◆ Problem
Return only the lines from the top of the data down to the one that holds "socket.default_value = value", both included, without any pictures.

■ ■ ■ ■ ■

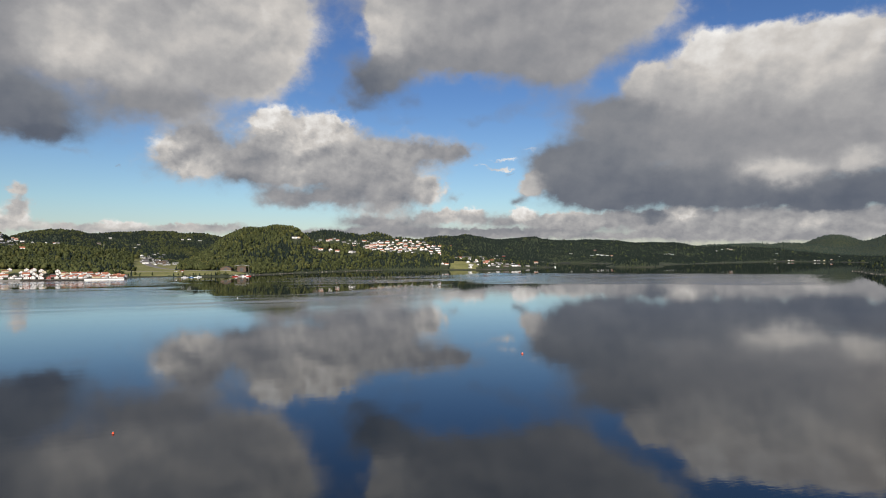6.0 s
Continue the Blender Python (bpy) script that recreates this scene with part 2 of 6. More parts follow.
class Nodes:
    """Short-hand for building a node tree."""

    def __init__(self, tree):
        self.tree = tree
        tree.nodes.clear()

    def add(self, kind):
        return self.tree.nodes.new(kind)

    def put(self, socket, value):
        if isinstance(value, bpy.types.NodeSocket):
            self.tree.links.new(value, socket)
        elif value is not None:
            socket.default_value = value

    def math(self, op, a, b=None, c=None, clamp=False):
        n = self.add("ShaderNodeMath")
        n.operation, n.use_clamp = op, clamp
        for i, v in enumerate((a, b, c)):
            self.put(n.inputs[i], v)
        return n.outputs[0]

    def vec(self, op, a, b=None, c=None):
        n = self.add("ShaderNodeVectorMath")
        n.operation = op
        for i, v in enumerate((a, b, c)):
            if v is not None:
                self.put(n.inputs[i], v)
        return n.outputs["Value"] if op in ("DOT_PRODUCT", "LENGTH") else n.outputs[0]

    def noise(self, vector, scale, detail=4.0, rough=0.55, distort=0.0):
        n = self.add("ShaderNodeTexNoise")
        self.put(n.inputs["Vector"], vector)
        n.inputs["Scale"].default_value = scale
        n.inputs["Detail"].default_value = detail
        n.inputs["Roughness"].default_value = rough
        n.inputs["Distortion"].default_value = distort
        return n.outputs["Fac"]

    def ramp(self, fac, stops, smooth=False):
        n = self.add("ShaderNodeValToRGB")
        if smooth:
            n.color_ramp.interpolation = "EASE"
        while len(n.color_ramp.elements) < len(stops):
            n.color_ramp.elements.new(0.5)
        for el, (p, col) in zip(n.color_ramp.elements, stops):
            el.position = p
            el.color = (*col, 1.0) if len(col) == 3 else col
        self.put(n.inputs[0], fac)
        return n.outputs[0]

    def mix(self, fac, a, b, blend="MIX"):
        n = self.add("ShaderNodeMix")
        n.data_type, n.blend_type = "RGBA", blend
        self.put(n.inputs[0], fac)
        for i, v in ((6, a), (7, b)):
            self.put(n.inputs[i], (*v, 1.0) if isinstance(v, tuple) and len(v) == 3 else v)
        return n.outputs[2]

    def remap(self, v, lo, hi, a=0.0, b=1.0, smooth=True):
        n = self.add("ShaderNodeMapRange")
        n.interpolation_type = "SMOOTHSTEP" if smooth else "LINEAR"
        for i, x in enumerate((v, lo, hi, a, b)):
            self.put(n.inputs[i], x)
        return n.outputs[0]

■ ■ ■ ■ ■

◆ Task solution
6.0 s
Continue the Blender Python (bpy) script that recreates this scene with part 2 of 6. More parts follow.
class Nodes:
    """Short-hand for building a node tree."""

    def __init__(self, tree):
        self.tree = tree
        tree.nodes.clear()

    def add(self, kind):
        return self.tree.nodes.new(kind)

    def put(self, socket, value):
        if isinstance(value, bpy.types.NodeSocket):
            self.tree.links.new(value, socket)
        elif value is not None:
            socket.default_value = value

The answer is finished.